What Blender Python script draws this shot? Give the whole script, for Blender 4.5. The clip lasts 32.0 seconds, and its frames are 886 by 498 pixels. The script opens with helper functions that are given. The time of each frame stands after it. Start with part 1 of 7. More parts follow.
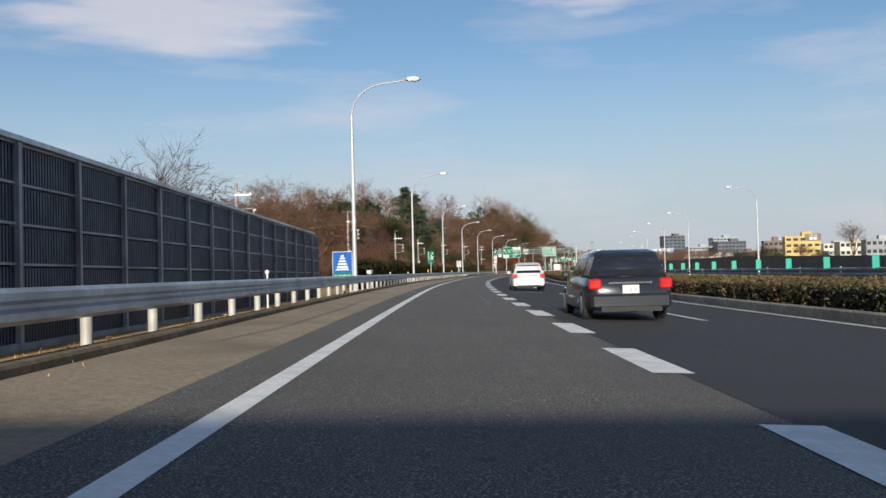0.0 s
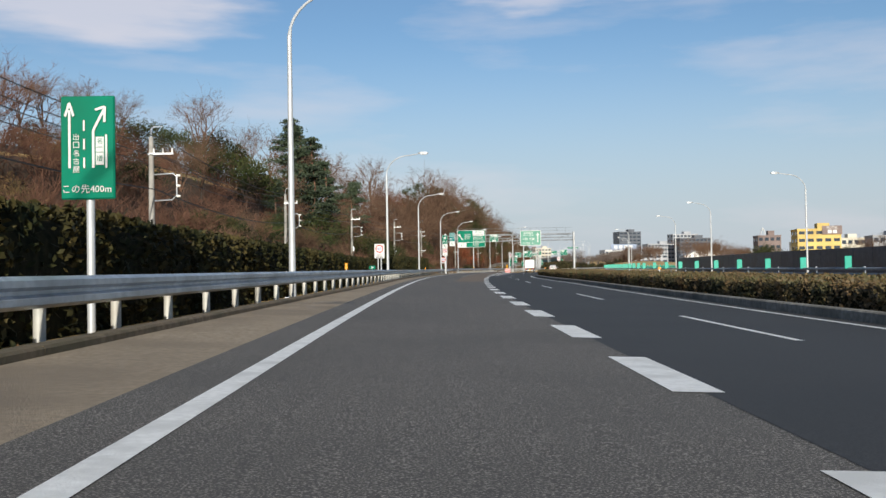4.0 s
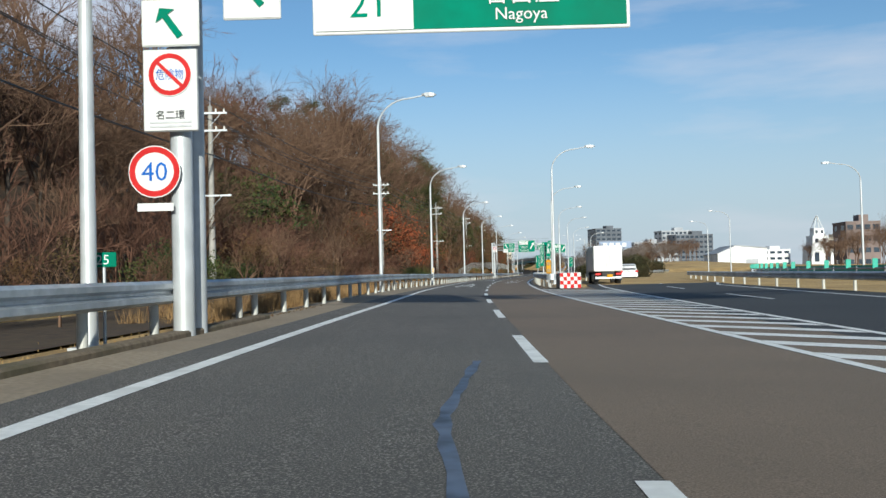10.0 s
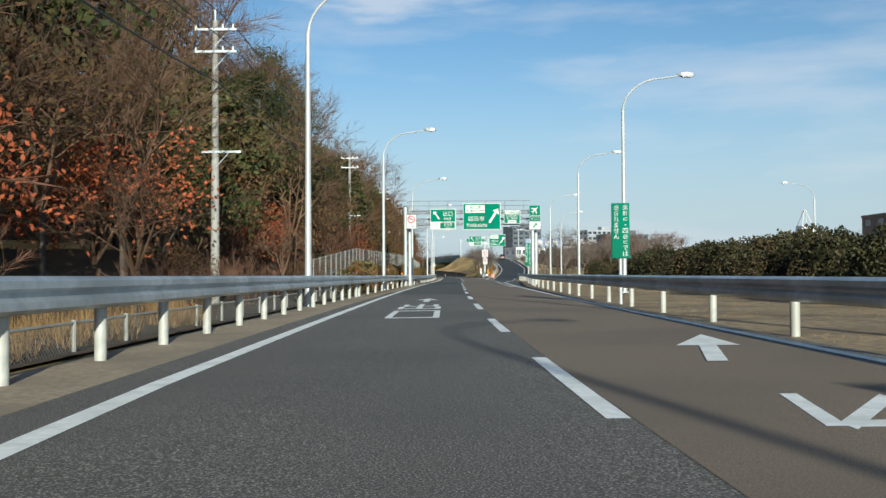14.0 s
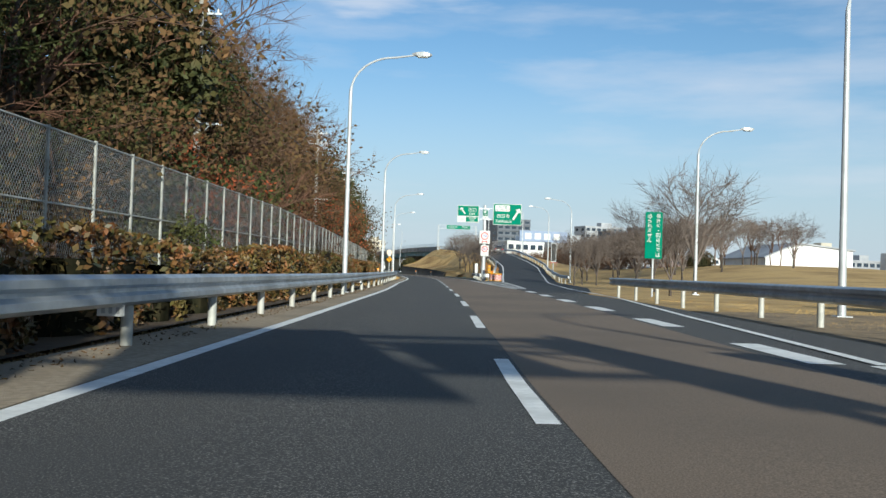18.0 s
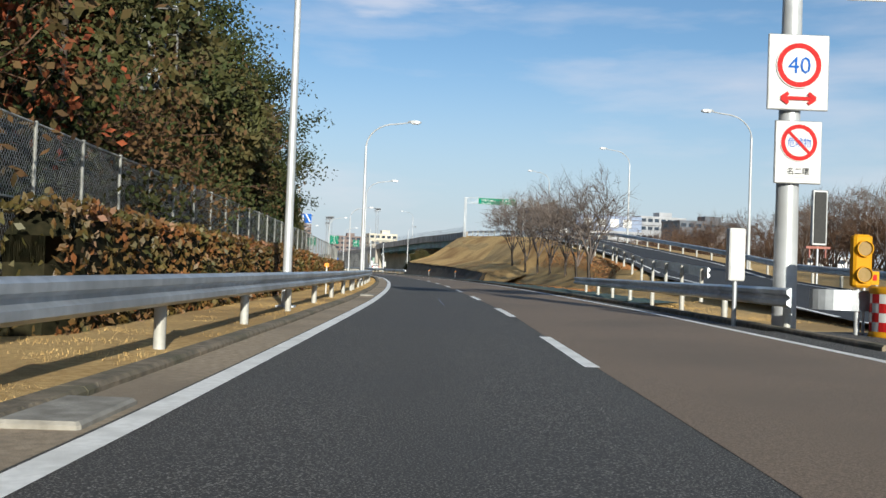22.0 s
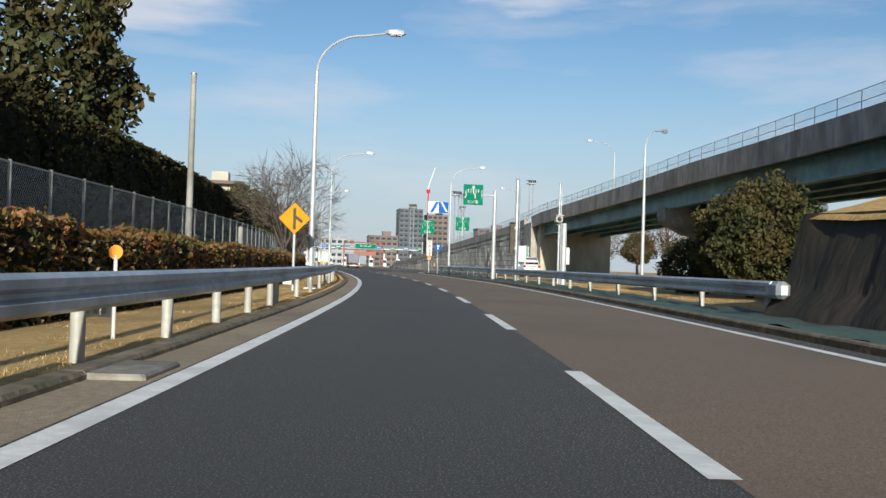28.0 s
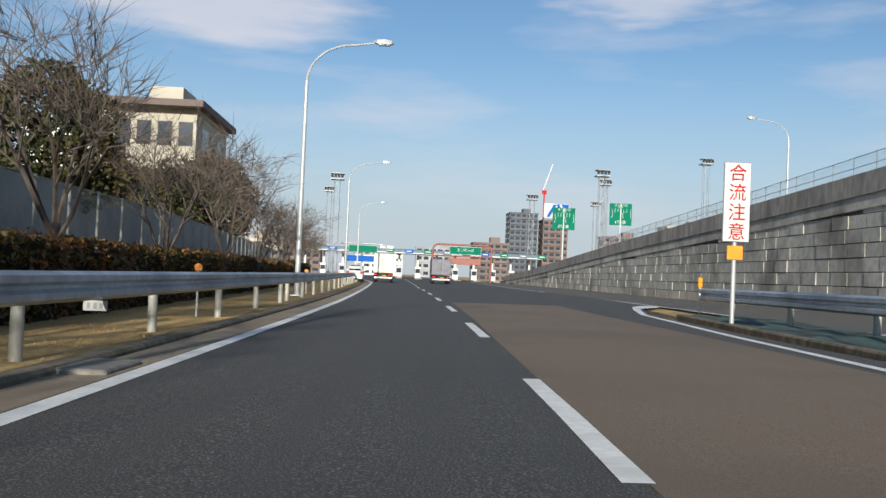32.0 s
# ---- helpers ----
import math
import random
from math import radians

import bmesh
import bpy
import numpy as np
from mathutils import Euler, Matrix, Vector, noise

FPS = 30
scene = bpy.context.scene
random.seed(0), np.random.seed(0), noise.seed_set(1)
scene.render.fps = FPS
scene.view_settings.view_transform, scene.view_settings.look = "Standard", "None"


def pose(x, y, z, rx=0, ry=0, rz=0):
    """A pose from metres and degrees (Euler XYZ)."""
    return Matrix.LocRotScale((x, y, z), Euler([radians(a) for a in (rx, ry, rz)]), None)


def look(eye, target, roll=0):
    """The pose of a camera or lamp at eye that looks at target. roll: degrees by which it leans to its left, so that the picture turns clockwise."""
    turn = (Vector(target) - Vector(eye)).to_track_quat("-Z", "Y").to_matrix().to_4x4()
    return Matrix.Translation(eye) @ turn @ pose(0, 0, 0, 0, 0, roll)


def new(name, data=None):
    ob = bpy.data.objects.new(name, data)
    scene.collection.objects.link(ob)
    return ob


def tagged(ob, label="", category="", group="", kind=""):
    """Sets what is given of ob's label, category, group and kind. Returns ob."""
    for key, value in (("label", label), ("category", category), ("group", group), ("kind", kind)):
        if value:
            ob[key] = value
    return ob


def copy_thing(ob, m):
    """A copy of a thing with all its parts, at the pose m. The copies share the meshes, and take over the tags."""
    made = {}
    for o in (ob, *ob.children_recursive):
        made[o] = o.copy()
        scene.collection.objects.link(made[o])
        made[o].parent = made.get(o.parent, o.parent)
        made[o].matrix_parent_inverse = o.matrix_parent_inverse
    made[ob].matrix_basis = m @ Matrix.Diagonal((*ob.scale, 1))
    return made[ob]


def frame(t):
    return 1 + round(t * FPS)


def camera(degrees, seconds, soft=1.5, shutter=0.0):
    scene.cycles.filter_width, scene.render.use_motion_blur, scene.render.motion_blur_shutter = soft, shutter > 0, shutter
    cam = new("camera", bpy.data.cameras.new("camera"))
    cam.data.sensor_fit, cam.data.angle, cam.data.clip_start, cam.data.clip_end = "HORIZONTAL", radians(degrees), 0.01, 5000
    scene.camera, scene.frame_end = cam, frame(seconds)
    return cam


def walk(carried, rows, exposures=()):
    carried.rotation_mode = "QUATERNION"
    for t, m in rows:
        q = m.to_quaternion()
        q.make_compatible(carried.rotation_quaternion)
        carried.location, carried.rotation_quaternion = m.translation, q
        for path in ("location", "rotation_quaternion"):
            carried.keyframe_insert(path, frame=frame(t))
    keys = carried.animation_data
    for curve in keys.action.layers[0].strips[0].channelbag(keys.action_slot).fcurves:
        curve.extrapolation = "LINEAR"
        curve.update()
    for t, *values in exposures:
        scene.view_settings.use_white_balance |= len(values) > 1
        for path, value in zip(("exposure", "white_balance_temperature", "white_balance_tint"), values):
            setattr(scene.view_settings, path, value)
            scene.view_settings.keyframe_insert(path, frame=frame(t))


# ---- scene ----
cam = camera(51.1, 32.0)
PATH = [
    (0, (12.378, -67.018, 0.936), (11.183, -47.060, 1.447), -1.43),
    (0.5, (11.694, -54.947, 0.936), (10.674, -34.977, 1.334), -1.17),
    (1, (11.021, -42.853, 0.936), (10.161, -22.875, 1.332), -0.91),
    (1.5, (10.433, -30.807, 0.936), (9.743, -10.822, 1.236), -1.15),
    (2, (9.943, -18.757, 0.936), (9.499, 1.232, 1.397), -0.98),
    (2.5, (9.620, -6.693, 0.936), (9.352, 13.299, 1.440), -1.36),
    (3, (9.377, 5.434, 0.936), (9.283, 25.429, 1.390), -0.95),
    (3.5, (9.243, 17.545, 0.936), (9.335, 37.540, 1.368), -0.84),
    (5.5, (9.670, 65.144, 0.936), (10.131, 85.133, 1.386), -1.04),
    (6, (9.921, 77.125, 0.936), (10.456, 97.113, 1.364), -0.78),
    (6.5, (10.245, 89.132, 0.936), (10.935, 109.114, 1.429), -0.56),
    (7, (10.632, 101.360, 0.936), (11.463, 121.337, 1.388), -1.07),
    (7.5, (11.143, 113.781, 0.936), (12.125, 133.751, 1.409), -0.84),
    (8, (11.714, 126.251, 0.936), (12.766, 146.217, 1.423), -1.16),
    (8.5, (12.354, 138.575, 0.936), (13.474, 158.537, 1.446), -1.28),
    (9, (13.020, 150.640, 0.936), (14.222, 170.598, 1.425), -1.65),
    (9.5, (13.722, 162.812, 0.936), (15.032, 182.763, 1.406), -1.49),
    (10, (14.539, 174.822, 0.936), (15.965, 194.764, 1.476), -1.41),
    (10.5, (15.452, 186.692, 0.936), (16.970, 206.628, 1.448), -1.05),
    (11, (16.440, 198.455, 0.936), (18.137, 218.376, 1.470), -0.70),
    (11.5, (17.464, 210.085, 0.936), (19.420, 229.982, 1.483), -0.89),
    (12, (18.617, 221.594, 0.936), (20.909, 241.454, 1.483), -0.99),
    (12.5, (19.968, 232.869, 0.936), (22.609, 252.690, 1.354), -1.68),
    (13, (21.535, 243.719, 0.936), (24.507, 263.492, 1.386), -1.78),
    (13.5, (23.069, 254.107, 0.936), (26.349, 273.829, 1.471), -0.36),
    (14, (24.689, 264.060, 0.936), (28.245, 283.734, 1.471), -0.30),
    (14.5, (26.424, 273.937, 0.936), (30.249, 293.559, 1.531), 1.31),
    (16.5, (33.929, 313.998, 0.936), (38.000, 333.570, 1.564), 1.68),
    (17, (35.931, 324.040, 0.936), (40.062, 343.600, 1.517), 1.60),
    (17.5, (38.021, 334.149, 0.936), (42.170, 353.706, 1.500), 1.87),
    (18, (40.143, 344.417, 0.936), (44.240, 363.987, 1.425), 1.83),
    (18.5, (42.298, 354.936, 0.936), (46.346, 374.515, 1.471), 1.79),
    (19, (44.492, 365.672, 0.936), (48.486, 385.262, 1.459), 2.54),
    (19.5, (46.647, 376.395, 0.936), (50.577, 395.998, 1.454), 3.16),
    (20, (48.627, 386.907, 0.936), (52.481, 406.526, 1.423), 3.05),
    (20.5, (50.441, 397.181, 0.936), (54.235, 416.813, 1.409), 2.76),
    (21, (52.275, 407.554, 0.936), (56.042, 427.190, 1.408), 1.91),
    (21.5, (54.174, 418.076, 0.936), (57.911, 437.718, 1.420), 1.86),
    (22, (56.116, 428.789, 0.936), (59.816, 448.438, 1.395), 2.10),
    (22.5, (57.975, 439.546, 0.936), (61.657, 459.199, 1.377), 2.43),
    (23, (59.861, 450.416, 0.936), (63.522, 470.074, 1.357), 2.64),
    (23.5, (61.666, 461.410, 0.936), (65.259, 481.080, 1.355), 2.40),
    (24, (63.342, 472.584, 0.936), (66.841, 492.272, 1.320), 2.63),
    (24.5, (64.998, 483.792, 0.936), (68.188, 503.531, 1.367), 2.17),
    (25, (66.586, 494.821, 0.936), (69.356, 514.625, 1.300), 2.02),
    (25.5, (67.844, 505.689, 0.936), (70.081, 525.560, 1.337), 1.98),
    (27.5, (70.513, 548.884, 0.936), (71.268, 568.866, 1.321), 1.46),
    (28, (70.728, 559.148, 0.936), (71.169, 579.140, 1.302), 1.75),
    (28.5, (70.820, 569.200, 0.936), (70.971, 589.197, 1.271), 1.80),
    (29, (70.723, 579.113, 0.936), (70.598, 599.109, 1.349), 2.10),
    (29.5, (70.524, 588.973, 0.936), (70.137, 608.965, 1.362), 2.28),
    (30, (70.201, 598.793, 0.936), (69.527, 618.776, 1.421), 2.20),
    (30.5, (69.689, 608.618, 0.936), (68.659, 628.586, 1.406), 2.04),
    (31, (69.011, 618.475, 0.936), (67.671, 638.423, 1.490), 2.16),
    (31.5, (68.079, 628.383, 0.936), (66.446, 648.307, 1.519), 2.34),
    (32, (67.081, 638.367, 0.936), (65.223, 658.272, 1.512), 2.51),
]
LIGHTNESS = [(0, 0.25, 6600, 11), (3, 0.29, 6550, 11), (6, 0.3, 6400, 8), (8, 0.31, 6280, 6), (9, 0.32, 6250, 6), (11, 0.32, 5900, 3), (12, 0.38, 6100, 3), (13, 0.4, 6150, 3), (14, 0.4, 6150, 1), (17, 0.4, 6150, 3), (18, 0.44, 6080, 3), (19, 0.48, 6300, 7), (20, 0.5, 6450, 10), (22, 0.45, 6350, 8), (24, 0.34, 6380, 8), (25, 0.34, 6450, 9), (28, 0.34, 6400, 7), (30, 0.32, 6420, 8), (32, 0.32, 6450, 9)]
walk(cam, [(t, look(eye, target, roll)) for t, eye, target, roll in PATH], LIGHTNESS)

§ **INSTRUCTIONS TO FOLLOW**
Print the lines from the line with "scene.render.fps = FPS" to the line with "made[o] = o.copy()" exactly, and print nothing else. Both of those lines are included.

§ **RESULT FOR THIS EXERCISE**
scene.render.fps = FPS
scene.view_settings.view_transform, scene.view_settings.look = "Standard", "None"


def pose(x, y, z, rx=0, ry=0, rz=0):
    """A pose from metres and degrees (Euler XYZ)."""
    return Matrix.LocRotScale((x, y, z), Euler([radians(a) for a in (rx, ry, rz)]), None)


def look(eye, target, roll=0):
    """The pose of a camera or lamp at eye that looks at target. roll: degrees by which it leans to its left, so that the picture turns clockwise."""
    turn = (Vector(target) - Vector(eye)).to_track_quat("-Z", "Y").to_matrix().to_4x4()
    return Matrix.Translation(eye) @ turn @ pose(0, 0, 0, 0, 0, roll)


def new(name, data=None):
    ob = bpy.data.objects.new(name, data)
    scene.collection.objects.link(ob)
    return ob


def tagged(ob, label="", category="", group="", kind=""):
    """Sets what is given of ob's label, category, group and kind. Returns ob."""
    for key, value in (("label", label), ("category", category), ("group", group), ("kind", kind)):
        if value:
            ob[key] = value
    return ob


def copy_thing(ob, m):
    """A copy of a thing with all its parts, at the pose m. The copies share the meshes, and take over the tags."""
    made = {}
    for o in (ob, *ob.children_recursive):
        made[o] = o.copy()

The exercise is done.